Wallowa County Board of Commissioners Chairman Mike Hayward said he thinks as the gap closes, there will be distinct advantages.

“It would be the best of both worlds if the price of the systems got low enough that they would stand alone without tax subsidies, or at least get close. Hopefully it’s moving in that direction,” Hayward said.

Hayward said he also sees an economic advantage to the advances in alternative energy and the interest in both local businesses and consumers.

“I see a definite future for renewable energy jobs here in both the design phase as well as construction,” Hayward said. “The most exciting thing to me is it’s something that can be done here — you can expand outside of Wallowa County into the larger market place and don’t have to build a big infrastructure. We have the raw material to support it and I think we could see 40 to 60 jobs in the field, counting biomass.”

Besides the obvious advantage of job creation, there are collateral benefits to creating alternative energy. Perry asked, “Why is clean energy important? Because it is efficient, cuts waste and pollution and dependence on foreign oil.”

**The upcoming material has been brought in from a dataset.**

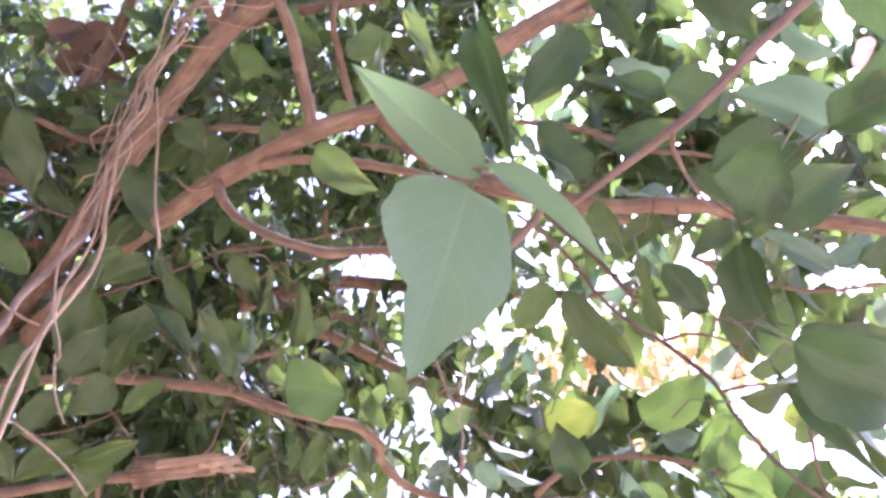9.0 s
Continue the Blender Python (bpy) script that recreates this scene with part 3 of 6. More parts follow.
thorn = branch("thorn", [(-0.375, 0.796, 1.751, 0.0023), (-0.370, 0.791, 1.755, 0.0016), (-0.366, 0.787, 1.759, 0.0005)], BARK, "")
thorn = branch("thorn", [(-0.163, 0.555, 1.989, 0.0020), (-0.167, 0.552, 1.991, 0.0014), (-0.171, 0.548, 1.992, 0.0004)], BARK, "")
bare_twig = branch("twig", [(0.268, 0.759, 1.581, 0.0018), (0.326, 0.754, 1.561, 0.0020), (0.382, 0.752, 1.536, 0.0017), (0.456, 0.750, 1.509, 0.0015)], BARK_DARK, "")
bare_twig = branch("twig", [(0.320, 0.670, 1.669, 0.0017), (0.329, 0.692, 1.621, 0.0019), (0.352, 0.717, 1.566, 0.0019), (0.385, 0.731, 1.533, 0.0017), (0.421, 0.749, 1.491, 0.0014)], BARK_DARK, "")
bare_twig = branch("twig", [(0.323, 0.810, 1.559, 0.0016), (0.393, 0.805, 1.562, 0.0016), (0.445, 0.796, 1.576, 0.0013), (0.498, 0.785, 1.593, 0.0011)], BARK_DARK, "")
bare_twig = branch("twig", [(0.326, 0.779, 1.742, 0.0014), (0.379, 0.785, 1.723, 0.0014), (0.422, 0.802, 1.683, 0.0012), (0.469, 0.806, 1.669, 0.0009)], BARK_DARK, "")
TRUNK_TOP = (-0.690, 1.030, 1.760)
trunk = branch("trunk", [(-0.422, 1.436, -0.050, 0.0550), (-0.422, 1.436, 0.250, 0.0420), (-0.462, 1.396, 0.904, 0.0360), (-0.542, 1.356, 1.457, 0.0280), (-0.639, 1.278, 1.577, 0.0260), (-0.762, 1.211, 1.715, 0.0220), (-0.735, 1.130, 1.740, 0.0180), (-0.690, 1.030, 1.760, 0.0170)], BARK, "rough reddish-brown leaning trunk")
branch("limb", [(-0.690, 1.030, 1.760, 0.0140), (-0.640, 0.940, 1.755, 0.0110), (-0.585, 0.842, 1.752, 0.0080)], BARK)
branch("limb", [(-0.690, 1.030, 1.760, 0.0170), (-0.665, 0.985, 1.825, 0.0165), (-0.640, 0.950, 1.890, 0.0158)], BARK)
branch("limb", [(-0.762, 1.211, 1.715, 0.0160), (-0.695, 1.017, 1.728, 0.0100), (-0.588, 0.823, 1.742, 0.0086)], BARK)

# the three near leaves on one twig
near_twig = branch("twig", [(-0.005, 0.295, 1.691, 0.0010), (0.000, 0.297, 1.693, 0.0013), (0.012, 0.309, 1.702, 0.0009), (0.030, 0.361, 1.733, 0.0010), (0.059, 0.459, 1.783, 0.0015)], BARK, "thin reddish twig")
near_blade = near_leaf((-0.007, 0.296, 1.680), (-0.029, 0.216, 1.561), (0.29, -0.82, 0.49), 0.059, 0.05, 0.03, 0.30, 1, "soft grey-green drooping leaf with a chewed edge")
near_leaf((-0.003, 0.294, 1.693), (-0.062, 0.252, 1.722), (0.30, -0.79, -0.53), 0.034, 0.25, 0.06, 0.00, 4, "soft grey-green leaf pointing up")
near_leaf((0.004, 0.296, 1.692), (0.061, 0.292, 1.641), (0.24, -0.91, 0.34), 0.026, 0.25, 0.10, 0.00, 7, "soft grey-green leaf seen nearly edge on")
branch("petiole", [(-0.000, 0.296, 1.692, 0.0012), (-0.003, 0.298, 1.688, 0.0011), (-0.006, 0.297, 1.680, 0.0010)], STEM_GREEN, "")

# large leaves
leaf((0.114, 0.228, 1.655), (0.107, 0.281, 1.640), (-0.70, -0.27, -0.66), 0.042, LEAF_SHADED, 1)
leaf((0.121, 0.265, 1.648), (0.156, 0.243, 1.657), (-0.22, -0.65, -0.73), 0.036, LEAF_SHADED, 0)
leaf((0.240, 0.387, 1.791), (0.175, 0.375, 1.811), (-0.01, -0.85, -0.53), 0.055, LEAF_PALE, 0)
leaf((0.198, 0.323, 1.741), (0.236, 0.293, 1.753), (-0.48, -0.79, -0.38), 0.044, LEAF_SHADED, 1)
leaf((0.199, 0.368, 1.763), (0.152, 0.365, 1.748), (0.11, -0.99, -0.13), 0.050, LEAF_SHADED, 1)
leaf((0.136, 0.299, 1.602), (0.194, 0.317, 1.572), (-0.11, -0.76, -0.64), 0.057, LEAF_SHADED, 1)
leaf((0.150, 0.354, 1.613), (0.192, 0.356, 1.548), (-0.64, -0.63, -0.44), 0.020, LEAF_SHADED, 2)
leaf((0.124, 0.339, 1.588), (0.170, 0.345, 1.598), (0.24, -0.38, -0.89), 0.031, LEAF_OLD, 2)
leaf((0.001, 0.303, 1.795), (0.011, 0.304, 1.711), (-0.44, -0.90, -0.07), 0.030, LEAF_SHADED, 0)
leaf((0.071, 0.354, 1.848), (0.035, 0.373, 1.793), (0.21, -0.87, -0.44), 0.044, LEAF_SHADED, 1)
leaf((0.148, 0.337, 1.878), (0.196, 0.361, 1.836), (-0.42, -0.50, -0.76), 0.042, LEAF_SHADED, 0)
leaf((0.159, 0.360, 1.796), (0.121, 0.360, 1.796), (0.00, -0.76, -0.65), 0.046, LEAF_SHADED, 1)
leaf((0.137, 0.390, 1.825), (0.077, 0.386, 1.832), (0.04, -0.97, -0.22), 0.028, LEAF_SHADED, 0)
leaf((0.164, 0.449, 1.884), (0.111, 0.443, 1.894), (-0.02, -0.82, -0.57), 0.032, LEAF_PALE, 1)
leaf((0.224, 0.561, 1.746), (0.232, 0.580, 1.691), (-0.53, -0.78, -0.35), 0.048, LEAF_OLD, 2)
leaf((0.248, 0.576, 1.699), (0.265, 0.550, 1.745), (-0.40, -0.85, -0.33), 0.041, LEAF, 1)
leaf((0.211, 0.495, 1.761), (0.242, 0.534, 1.691), (-0.55, -0.61, -0.58), 0.056, LEAF_SHADED, 0)
leaf((0.058, 0.422, 1.685), (0.100, 0.437, 1.638), (-0.35, -0.76, -0.55), 0.046, LEAF_OLD, 2)
leaf((0.058, 0.457, 1.704), (0.028, 0.469, 1.683), (-0.20, -0.95, -0.24), 0.034, LEAF, 1)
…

Hayward agreed. “People that have invested in solar and micro-hydro have done so in part because they felt good about doing something environmentally sound — and financially it worked out with the various incentives. I think there are still those people out there who will do this based on environmental value.”

Perry said that reducing one’s carbon footprint has been an incentive for many of his customers.

“Most of the installations have been done by farmers, ranchers and other business owners who want to not only reduce their input costs, but reduce their impact on the environment,” Perry said.